Canadian Finance Minister Jim Flaherty said he’s planning to make changes to reporting requirements for Canada Mortgage & Housing Corp., the country’s housing agency, particularly with respect to securitization.

Flaherty, speaking to reporters in New York, said there has been a moderation in the country’s housing market, adding he would prefer that the market correct itself, if needed.

“I would prefer the market itself to correct to the extent that a correction is necessary,” Flaherty told reporters after attending a conference organized by the Bush Center.

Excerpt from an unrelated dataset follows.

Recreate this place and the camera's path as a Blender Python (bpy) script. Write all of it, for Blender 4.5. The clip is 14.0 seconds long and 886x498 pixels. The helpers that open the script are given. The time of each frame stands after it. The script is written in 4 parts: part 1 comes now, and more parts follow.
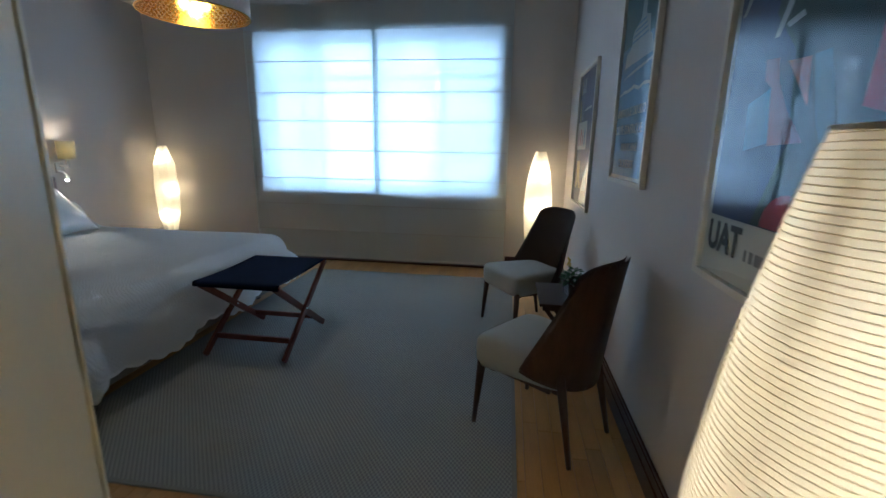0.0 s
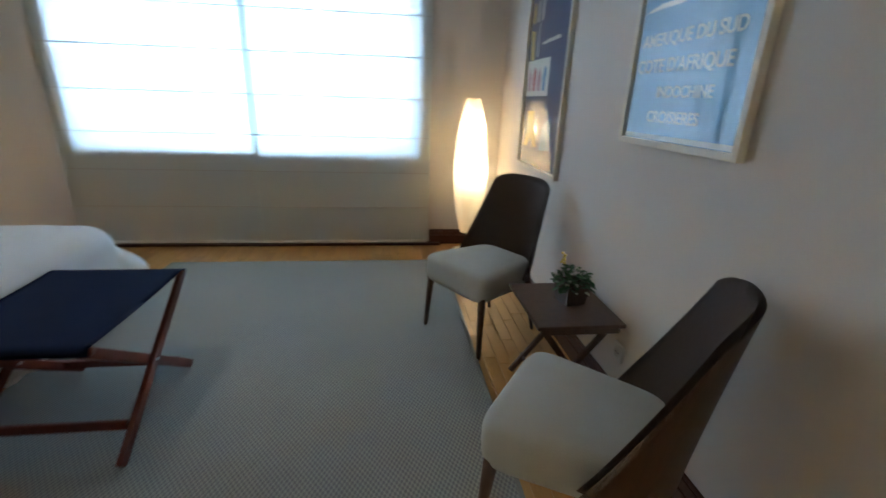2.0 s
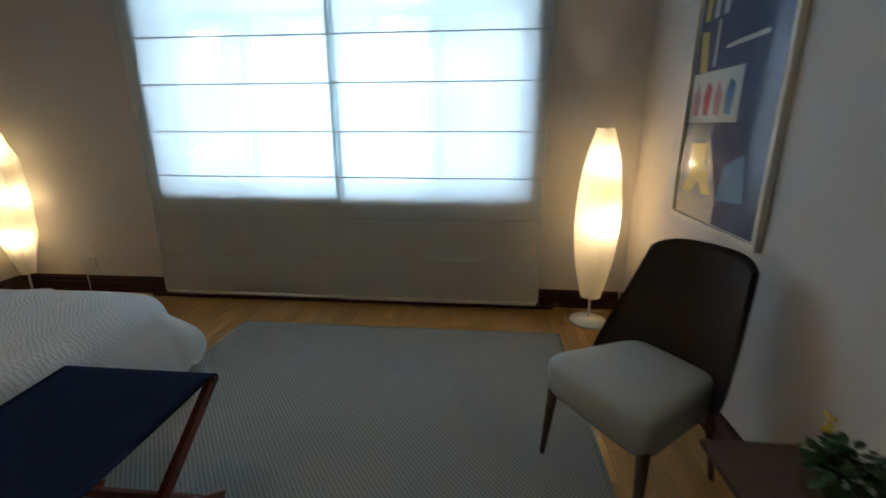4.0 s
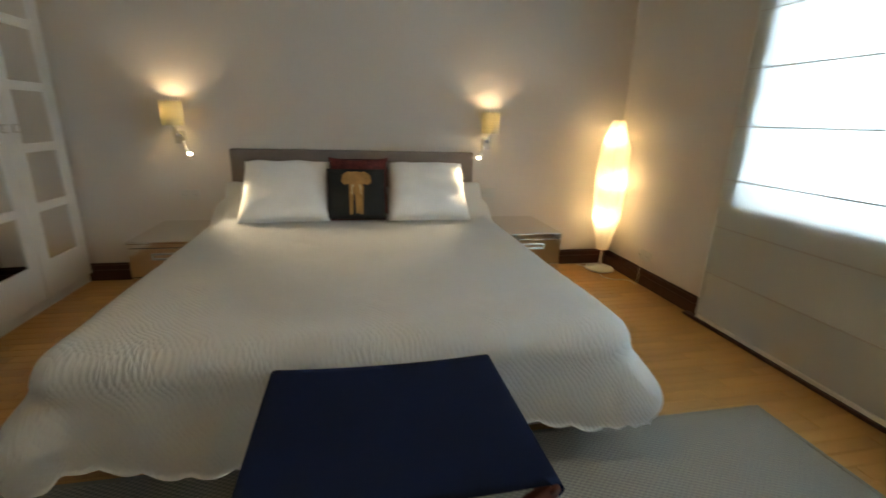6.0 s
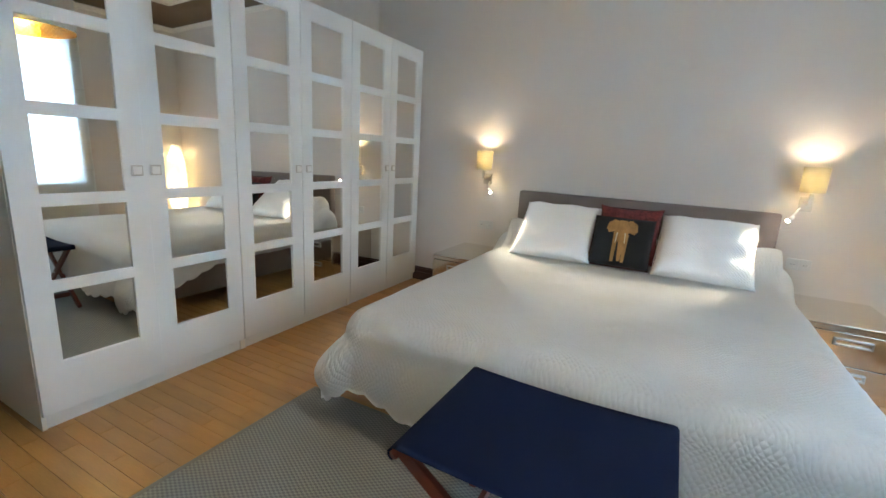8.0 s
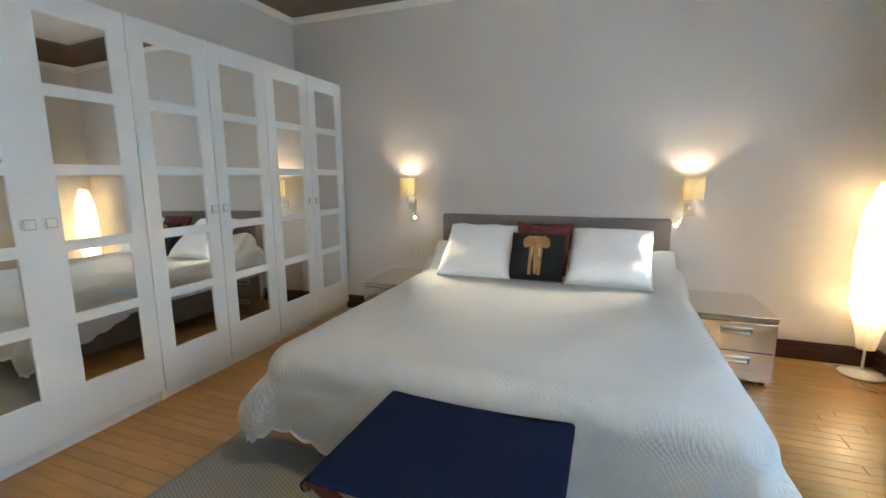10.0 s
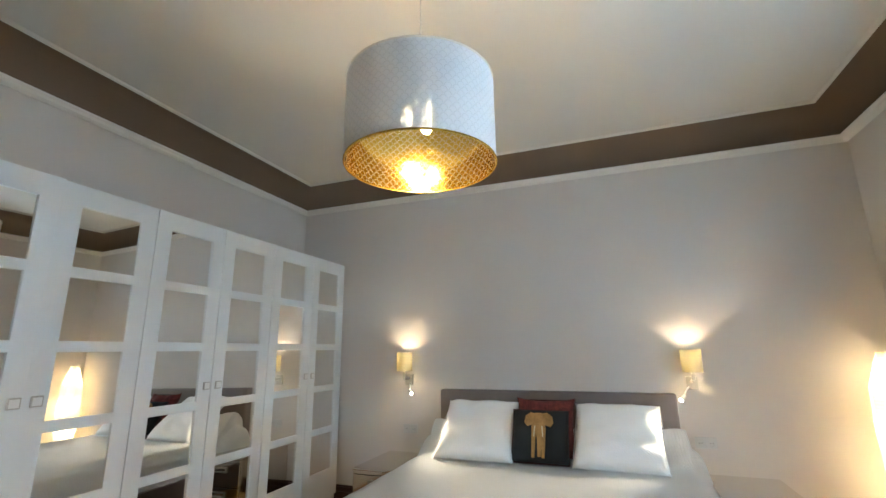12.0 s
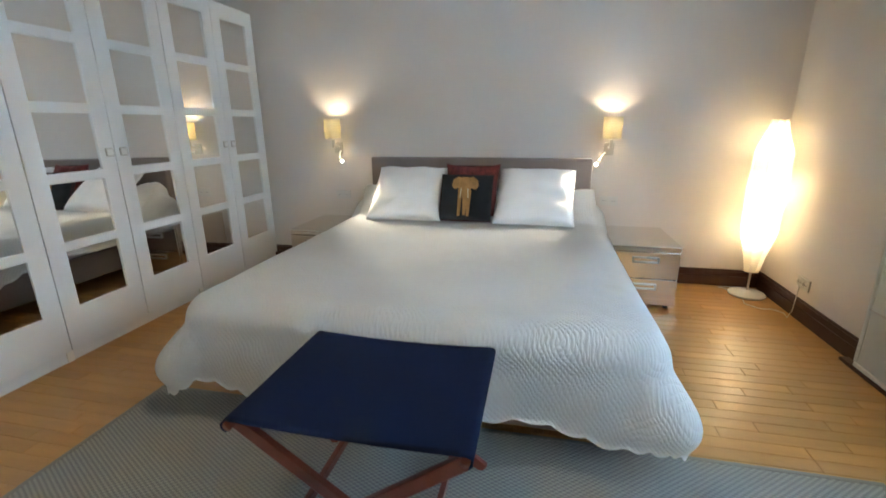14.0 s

Policy makers, including Flaherty, have said that parts of Canada’s housing market have become overvalued as households add to record debt levels, encouraged by some of the lowest mortgage rates in decades. Canada’s banking regulator, the Office of the Superintendent of Financial Institutions, said in a planning document last week it will boost supervision of private mortgage insurers while examining “emerging” risks to the financial system in several areas, including residential mortgages.

Flaherty, who has resisted calls from lenders to tighten mortgage rules to stem demand for new homes, said in his March 29 budget the government will enhance the governance and oversight of CMHC to ensure “its commercial activities are managed in a manner that promotes the stability of the financial system.”

Reporting Changes

“We do intend to have some changes with respect to reporting by CMHC, particularly with respect to securitization,” Flaherty said today, adding the country’s banking regulator is “engaged” on the matter.

British Columbia Finance Minister Kevin Falcon, also in New York at a separate event, said he expects home prices in his province to drift “downward,” which he said would be a healthy development. He also said demand from China for high-end homes in Vancouver will probably continue.

Flaherty today also said he expects to see moderate economic growth in Canada amid a global recovery that remains “fragile.”

“There are serious issues that persist in Europe,” Flaherty said, citing investors concerns about Spain’s finances. “They are not quite out of the woods yet.”